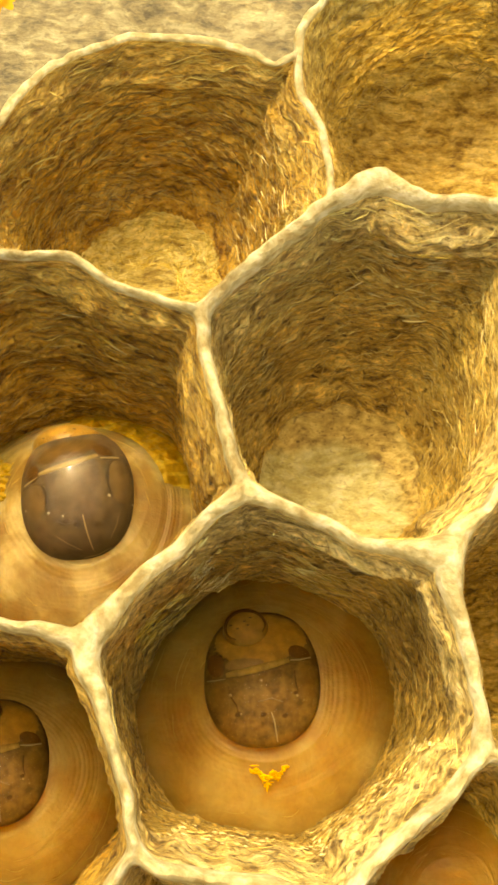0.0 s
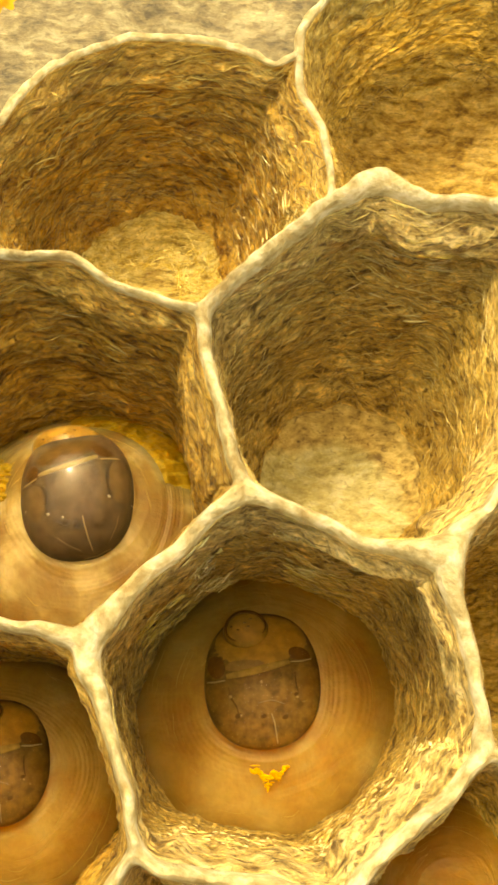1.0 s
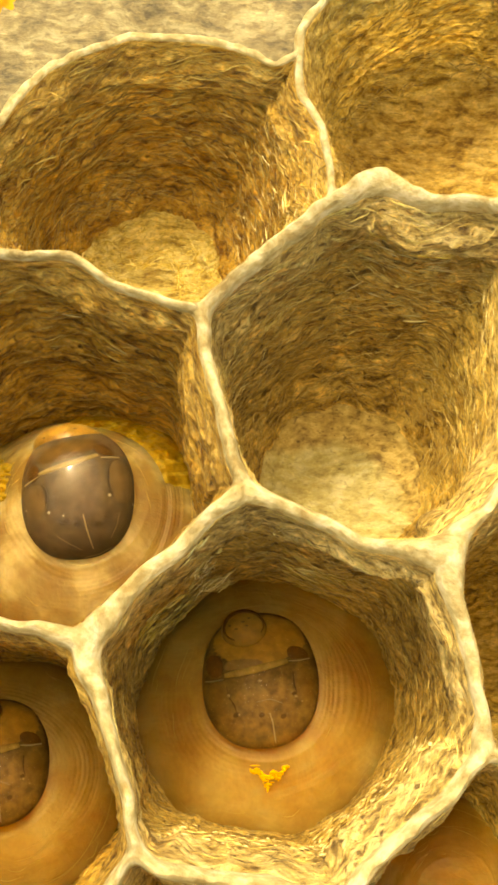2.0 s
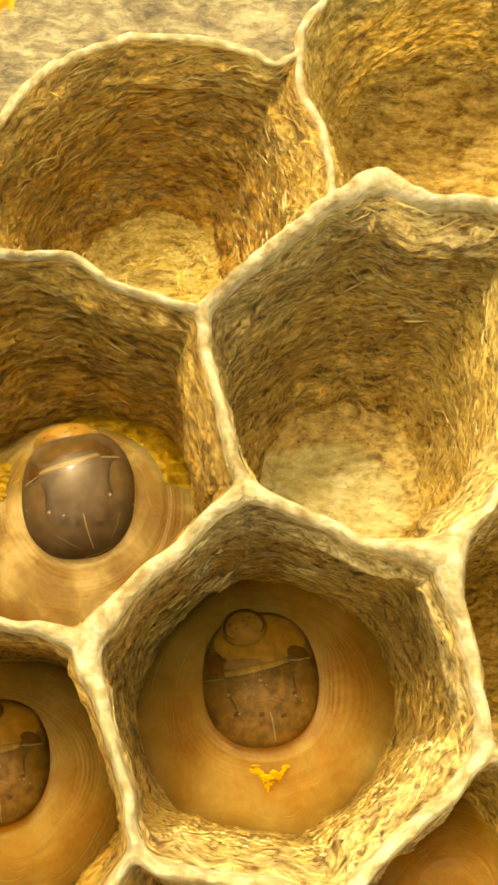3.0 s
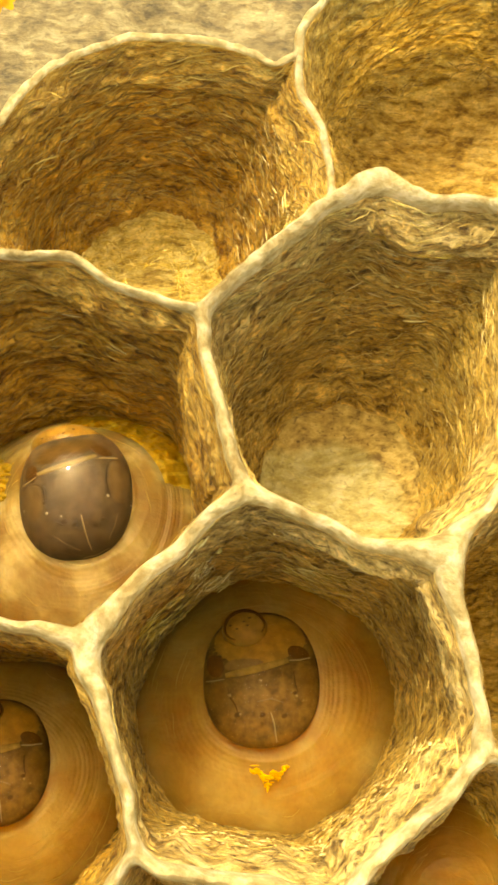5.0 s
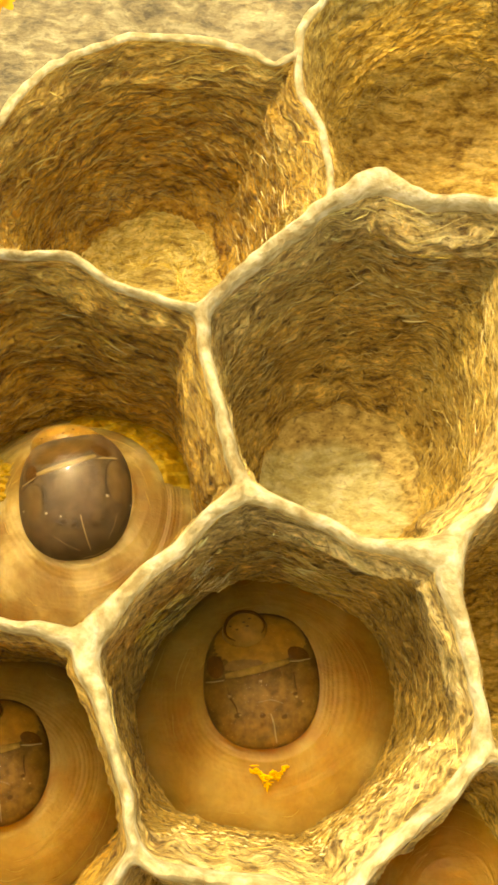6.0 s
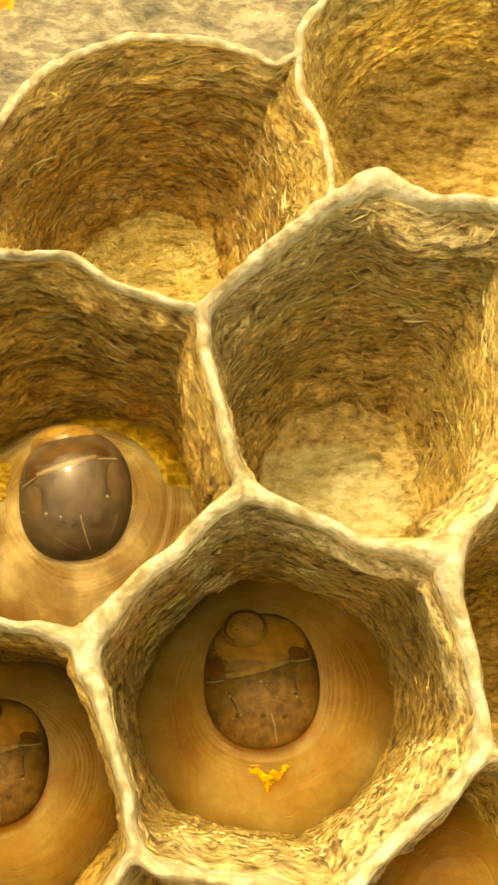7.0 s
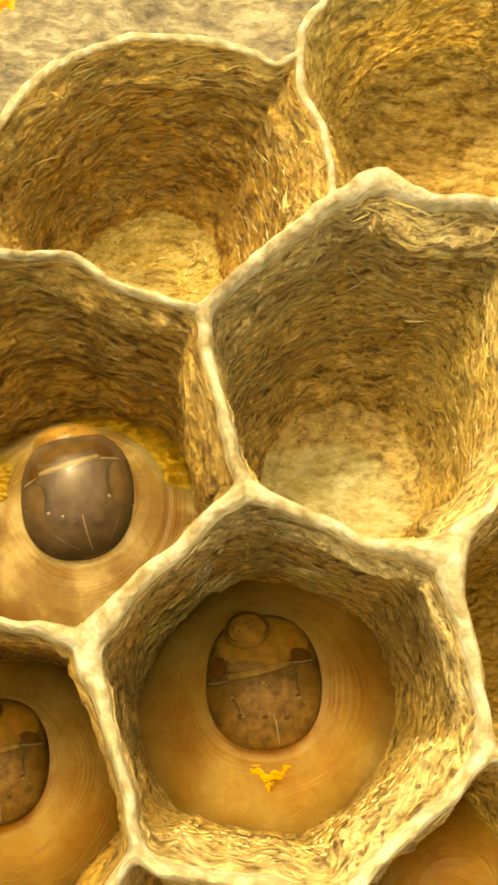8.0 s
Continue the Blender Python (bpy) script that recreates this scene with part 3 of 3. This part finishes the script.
TUCKED_FACE = {
    "mouth": (-0.16, 0.22, 0.60, 0.14, 0.2), "mandibles": ((-0.78, 0.16, 0.16, 0.20, 0.5), (0.62, 0.32, 0.25, 0.13, -0.3)),
    "lobes": ((-0.72, -0.27, 0.22, 0.30, 0.1), (0.74, -0.16, 0.20, 0.34, 0.0)),
    "band": ((-0.64, 0.0), (-0.36, 0.03), (-0.10, 0.07), (0.20, 0.13), (0.50, 0.20)),
    "ends": (((-0.62, -0.05), (-0.80, -0.06), (-0.95, -0.04)), ((0.48, 0.19), (0.66, 0.20), (0.86, 0.25))),
    "midline": ((0.13, -0.54), (0.18, -0.68), (0.20, -0.82), (0.22, -0.95)),
    "sutures_and_glint": (((-0.10, -0.40), (0.15, -0.36), (0.36, -0.42)),),
    "grooves": (((-0.58, -0.14), (-0.55, -0.30), (-0.44, -0.44), (-0.41, -0.60)), ((0.55, 0.05), (0.56, -0.12), (0.60, -0.26), (0.68, -0.34))),
    # the spot nearest the middle is a small glint put into the colour
    "spots": ((-0.55, -0.29, 0.05), (0.58, -0.32, 0.035), (0.69, -0.38, 0.025), (-0.02, -0.10, 0.045), (-0.38, -0.56, 0.03)),
    "dark": ((-0.42, -0.56, 0.07), (0.56, -0.28, 0.05), (0.0, -0.58, 0.06), (0.36, -0.60, 0.06))}


def build_head(larva, at, turn, dims, seed, tucked):
    """The head capsule with its plates, mandibles, seams, painted glints and spots under a clear wet skin."""
    a, b, c = dims
    head = mesh_head("head", larva, dims, 0.0, M_HEAD_DULL if tucked else M_HEAD, "glossy translucent grey-brown head capsule")
    head.matrix_basis = head_pose(at, turn, 0, 0, tucked)
    mesh_head("cuticle", head, dims, 0.045, M_CUTICLE_DULL if tucked else M_CUTICLE, "clear wet outer skin of the head")
    g, face = (head, dims), TUCKED_FACE if tucked else OPEN_FACE
    if tucked:
        patch("hood", *g, -0.02, 0.56, 0.95, 0.46, 0.05, 0.022, M_HOOD, "amber skin fold over the upper head")
    patch("mouth", *g, *face["mouth"], 0.010, M_MOUTH_DULL if tucked else M_MOUTH, "dark brown mouth hollow")
    lip = ((-0.25 * a, 0.68 * b, 0.26), (0.40 * a, 0.30 * b, 0.30)) if tucked else ((-0.12 * a, 0.76 * b, 0.16), (0.66 * a, 0.31 * b, 0.62))
    blob("labrum", head, *lip, M_LABRUM_DULL if tucked else M_LABRUM, "orange-brown upper lip")
    for m in face["mandibles"]:
        patch("mandible", *g, *m, 0.018, M_MANDIBLE_DULL if tucked else M_DARK, "dark brown mandible")
    for m in face["lobes"]:
        patch("cheek_lobe", *g, *m, 0.012, M_LOBE_DULL if tucked else M_HEAD_LOBE)
    seam("mouth_band", *g, face["band"], 0.105 if tucked else 0.07, 0.022, M_BAND_DULL if tucked else M_BAND, "pale tan band across the head")
    for line in face["ends"]:
        seam("band_end", *g, line, 0.024, 0.018, M_SEAM)
    seam("suture", *g, face["midline"], 0.020, 0.016, M_SEAM, "pale midline suture")
    # the open face's last line here is its painted edge highlight
    for line in face["sutures_and_glint"]:
        seam("suture", *g, line, 0.012, 0.008, M_FAINT)
    for line in face["grooves"]:
        seam("groove", *g, line, 0.024, 0.004, M_GROOVE_DULL if tucked else M_GROOVE)
    for x, y, r in face["spots"]:
        patch("pale_spot", *g, x, y, r * 0.7, r * 0.55, 0, 0.015, M_SPOT_DULL if tucked else M_SPOT)
    for x, y, r in face["dark"]:
        patch("dark_spot", *g, x, y, r * 1.2, r * 0.7, 0.2, 0.006, M_GROOVE_DULL if tucked else M_GROOVE)
    (lx, ly, lz), (ra, rb, rc) = lip
    for x, y in ((-0.62, 0.1), (-0.35, -0.1), (-0.05, 0.25), (0.2, 0.45), (0.1, 0.05)):
        z = lz + rc * math.sqrt(1 - x * x - y * y)
        blob("lip_spot", head, (lx + ra * x, ly + rb * y, z), (0.04, 0.02, 0.01), M_LIP_SPOT)
    if tucked:
        aa = np.linspace(-0.35, 4.1, 40)
        reach = 0.86 - 0.12 * np.exp(-((aa - 4.1) / 0.4) ** 2) - 0.12 * np.exp(-((aa + 0.35) / 0.4) ** 2)
        ring = np.stack([lx + reach * ra * np.cos(aa), ly + reach * rb * np.sin(aa), lz + rc * np.sqrt(1 - reach ** 2) + 0.01], -1)[None]
        upward = np.zeros_like(ring)
        upward[..., 2] = 1
        tubes("lip_edge", ring, upward, np.array([0.055]), M_MANDIBLE_DULL, head)
    return head


def mesh_head(name, larva, dims, grow, mat, label):
    a, b, c = (d + grow for d in dims)
    nl, nt = 40, 72
    th = np.linspace(0, 2 * math.pi, nt, endpoint=False)
    rows = []
    for i in range(nl + 1):
        f = math.pi * i / nl
        q = abs(math.sin(f))
        x, y = a * q * np.sign(np.cos(th)) * np.abs(np.cos(th)) ** 0.87, b * q * np.sign(np.sin(th)) * np.abs(np.sin(th)) ** 0.87
        z = surface(a, b, c, x, y) * (1 if f < math.pi / 2 else -1)
        rows.append(np.stack([x, y, z], -1))
    return mesh_part(name, np.concatenate(rows), grid_faces(nl + 1, nt)[:, ::-1], mat, larva, label)


def head_pose(at, turn, dx, dy, tucked):
    """The head faces the light above it; dx and dy are small sways in millimetres."""
    x, y, z = at
    return pose((x + dx) * S, (y + dy) * S, z * S, math.degrees(math.atan2(y, 24.0)) * 0.1 - (9 if tucked else 0), -math.degrees(math.atan2(x, 24.0)) * 0.3, turn + 6 * dx)


def build_larva(centre, radius, height, head_at, head_r, seed, mat, label, slope=0.0):
    larva = tagged(new("wasp_larva"), label, "larva", "larvae in the comb")
    build_body(larva, centre, radius, height, head_at, head_r, seed, mat, slope)
    return larva


# x, y, height of each head
HEAD_M, HEAD_L, HEAD_K = (0.30, 3.54, -5.48), (-3.68, 7.18, -3.62), (-5.45, 1.74, -5.2)
larva_m = build_larva((0.42, 3.02), 3.15, -5.35, HEAD_M, 1.25, 3, M_BODY, "amber wasp grub curled in its paper cell")
head_m = build_head(larva_m, HEAD_M, 2, (1.29, 1.53, 0.42), 5, True)
larva_l = build_larva((-3.72, 6.95), 2.93, -3.35, HEAD_L, 1.25, 13, M_BODY_PALE, "pinkish wasp grub with a shiny grey head", 0.6)
head_l = build_head(larva_l, HEAD_L, 4, (1.22, 1.48, 1.15), 15, False)
larva_k = build_larva((-5.45, 1.5), 2.8, -5.15, HEAD_K, 1.2, 23, M_BODY, "amber wasp grub with a dark head")
head_k = build_head(larva_k, HEAD_K, 0, (1.18, 1.36, 0.48), 25, True)
larva_f = build_larva((3.95, -0.75), 1.75, -3.4, (3.95, -0.9, -3.4), 0.6, 33, M_BODY, "amber wasp grub, smooth rounded back")


def lump(name, bits, mat, parent=None, label=""):
    """Several small uneven blobs melted into one mesh: x, y, z, size."""
    bm = bmesh.new()
    for i, (x, y, z, rx, ry, rz) in enumerate(bits):
        made = bmesh.ops.create_icosphere(bm, subdivisions=3, radius=1.0)["verts"]
        for v in made:
            k = 1 + 0.45 * noise.noise(v.co * 1.7 + Vector((i * 3.7, 0, 1))) + 0.2 * noise.noise(v.co * 5 + Vector((0, i, 2)))
            v.co = Vector((x + v.co.x * k * rx, y + v.co.y * k * ry, z + v.co.z * k * rz)) * S
    me = bpy.data.meshes.new(name)
    bm.to_mesh(me)
    bm.free()
    me.shade_smooth()
    me.materials.append(mat)
    ob = new(name, me)
    ob.parent = parent
    if label:
        ob["label"] = label
    return ob


def torn_scraps(seed, count, centre, spread, depth, size, rnd):
    """Crumpled shreds of paper that stick to a wall."""
    g, nin = WALLS[seed]
    r = np.random.RandomState(rnd)
    rr, cc = wall_spots(g, centre, spread, depth)
    pick = r.randint(0, len(rr), count)
    shreds = []
    for p, nn in zip(g[rr[pick], cc[pick]], nin[cc[pick]]):
        for i in range(5):
            q = p + nn * 0.05 * i * size * 10 + r.normal(0, 0.5 * size, 3)
            w = r.uniform(0.25, 1.0, 3) * size
            w[r.randint(0, 3)] *= 0.3
            shreds.append((*q, *w))
    lump("torn_paper_shred", shreds, M_PALE_FIBRE, comb, "cream torn paper shred")["kind"] = "stuff"


strand_tuft(11, 70, (-0.75, 5.25), 0.42, (-1.9, -4.2), 0.32, 0.026, 0.8, 21, 0.08)
strand_tuft(11, 12, (-0.95, 5.15), 0.22, (-0.30, -0.75), 0.30, 0.026, 0.35, 22, 0.03)
strand_tuft(11, 120, (1.45, 5.45), 0.75, (-2.9, -5.0), 0.42, 0.018, 0.25, 23, 0.07, M_GOLD_FIBRE)
strand_tuft(11, 140, (-1.8, 4.6), 0.7, (-3.2, -5.4), 0.35, 0.026, 0.3, 24, 0.06, M_GOLD_FIBRE)


def hanging_shred(anchor, tip, count, spread, width, rnd):
    """A frayed scrap of paper on the wall: tangled ribbons from one torn place to another."""
    rng = np.random.RandomState(rnd)
    s = np.linspace(0, 1, 12)[None, :, None]
    a = np.array(anchor) + rng.normal(0, 0.4 * spread, (count, 3))
    b = np.array(tip) + rng.normal(0, spread, (count, 3))
    bow = rng.normal(0, 0.7 * spread, (count, 3))
    pts = a[:, None] * (1 - s) + b[:, None] * s + bow[:, None] * np.sin(math.pi * s) + 0.25 * bow[:, None, ::-1] * np.sin(3 * math.pi * s)
    up = np.zeros_like(pts)
    up[..., 1], up[..., 2] = -0.3, 0.95
    tubes("torn_paper_shred", pts, up, width * rng.uniform(0.5, 1.3, count), M_PALE_FIBRE, comb)


hanging_shred((-1.00, 5.22, -3.75), (-0.66, 5.36, -3.45), 20, 0.07, 0.020, 61)
hanging_shred((-0.72, 5.28, -3.95), (-0.50, 5.36, -3.40), 14, 0.10, 0.016, 62)
hanging_shred((1.00, 5.45, -3.0), (1.35, 5.36, -3.1), 8, 0.05, 0.016, 63)
strand_tuft(11, 4, (-0.90, 5.43), 0.20, (-0.65, -0.9), 0.34, 0.05, 0.3, 26, 0.03)
strand_tuft(37, 70, (3.5, 11.75), 1.1, (-0.95, -1.45), 0.45, 0.020, 0.12, 28, 0.02, M_GOLD_FIBRE)
strand_tuft(23, 14, (-2.9, 10.3), 1.1, (-1.9, -2.7), 0.5, 0.018, 0.10, 29, 0.02, M_GOLD_FIBRE)
# three thick pale strands drawn as one glint on the wall
strand_tuft(37, 3, (3.81, 11.32), 0.25, (-3.3, -3.6), 0.45, 0.05, 0.15, 27, 0.04)
torn_scraps(11, 5, (-0.7, 5.25), 0.35, (-2.0, -3.4), 0.05, 1)
torn_scraps(11, 6, (0.6, 5.3), 0.4, (-1.3, -1.8), 0.04, 3)
rng = random.Random(4)
bits = []
for i in range(150):
    t = rng.uniform(-1, 1)
    bits.append((0.44 + 0.42 * t, 1.46 + 0.17 * abs(t) ** 0.7 + 0.05 * math.sin(9 * t) - 0.30 * (1 - abs(t)) ** 1.2 * rng.random() ** 1.6, -5.53 + rng.uniform(-0.03, 0.05),
                 rng.uniform(0.012, 0.05), rng.uniform(0.01, 0.035), rng.uniform(0.01, 0.03)))
bits += [(0.12, 1.68, -5.48, 0.10, 0.014, 0.014), (0.78, 1.66, -5.48, 0.07, 0.02, 0.02), (0.40, 1.20, -5.5, 0.02, 0.07, 0.02)]
tagged(lump("pollen_crumb", bits, M_CRUMB), "bright yellow crumbly food scrap on the grub", "food crumb")



def crust(seed, a0, a1, t0, t1, rnd, lift, label):
    """A mottled crust of food lying over the edge of a grub, with a ragged border."""
    g = BODIES[seed]
    nr, nt = g.shape[:2]
    na, nb = 80, 36
    a, t = np.meshgrid(np.linspace(0, 1, na), np.linspace(0, 1, nb))
    ragged = 0.5 + 1.0 * vnoise(a * 0.5, t * 3 + 1, 10, rnd)
    edge = np.clip(np.minimum(np.minimum(a, 1 - a) * 4, np.minimum(t + 0.3, (1 - t) * (0.6 + ragged)) * 2.5), 0, 1) ** 0.5
    row = np.clip((t0 + (t1 - t0) * t) * (nr - 1), 0, nr - 1).astype(int)
    col = ((a0 + (a1 - a0) * a) / (2 * math.pi) * nt).astype(int) % nt
    p = g[row, col].copy()
    p[..., 2] += -0.10 + edge * (0.16 + lift * (1 - t) + 0.14 * vnoise(a * 0.5, t * 5 + 2, 16, rnd + 1) + 0.05 * vnoise(a * 0.5, t * 14, 50, rnd + 2))
    ob = mesh_part("food_residue", p.reshape(-1, 3), grid_faces(nb, na, False), M_FOOD)
    return tagged(ob, label, "food residue")


crust(13, 0.22, 1.80, 0.0, 0.50, 71, 0.45, "mustard-yellow mottled food residue over the grub's edge")
crust(13, 2.55, 3.20, 0.05, 0.66, 77, 0.1, "mustard-yellow food residue beside the grub's head")


lump("cell_cap", [(-6.3, 20.3, -3.8, 0.8, 0.7, 0.35)], M_CAP, comb, "orange silk cap of a far cell")


def motions():
    """Slow sways of the three heads."""
    rows_m = ((0, 0, 0), (0.5, -0.8, 0), (1, -0.6, -2.5), (1.5, -3, -2), (3, -3.9, 0), (3.5, -3, -2), (4, -2.7, 0), (4.5, -2.3, 0),
              (6, -1.3, -2), (6.5, -2.3, 0), (7, -1.2, -2), (7.5, -1.3, -2), (8, 0.7, -4.2))
    rows_l = ((0, 0, 0), (0.5, -0.9, -0.7), (1, -1.3, -2), (1.5, -0.1, -0.7), (3, 0, 1.3), (3.5, -0.1, 0), (4, 0, 2), (4.5, -2.4, 0),
              (6, -3.4, -0.7), (6.5, -3, 0), (7, -3.9, -1.3), (7.5, -3, -1.3), (8, -2.4, -0.7))
    rows_k = ((0, 0, 0), (0.5, -1, -1), (1, 0.2, -1), (1.5, -0.5, 0), (3, 0, 0), (3.5, 1.2, 0), (4, 0, 0), (4.5, 0.5, 0),
              (6, 1.2, 0), (6.5, -1, 0), (7, -0.5, 0), (7.5, -1, -1), (8, -2, 0.5))
    for head, at, turn, tucked, rows in ((head_m, HEAD_M, 2, True, rows_m), (head_l, HEAD_L, 4, False, rows_l), (head_k, HEAD_K, 0, True, rows_k)):
        walk(head, [(t, head_pose(at, turn, 0.012 * dx, 0.012 * dy, tucked)) for t, dx, dy in rows])


motions()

==========

• _STATED EXERCISE_:
Scan the material above. Extract every line in which the word "with" occurs.

• _WRITTEN RESPONSE_:
Continue the Blender Python (bpy) script that recreates this scene with part 3 of 3. This part finishes the script.
    """The head capsule with its plates, mandibles, seams, painted glints and spots under a clear wet skin."""
larva_l = build_larva((-3.72, 6.95), 2.93, -3.35, HEAD_L, 1.25, 13, M_BODY_PALE, "pinkish wasp grub with a shiny grey head", 0.6)
larva_k = build_larva((-5.45, 1.5), 2.8, -5.15, HEAD_K, 1.2, 23, M_BODY, "amber wasp grub with a dark head")
    """A mottled crust of food lying over the edge of a grub, with a ragged border."""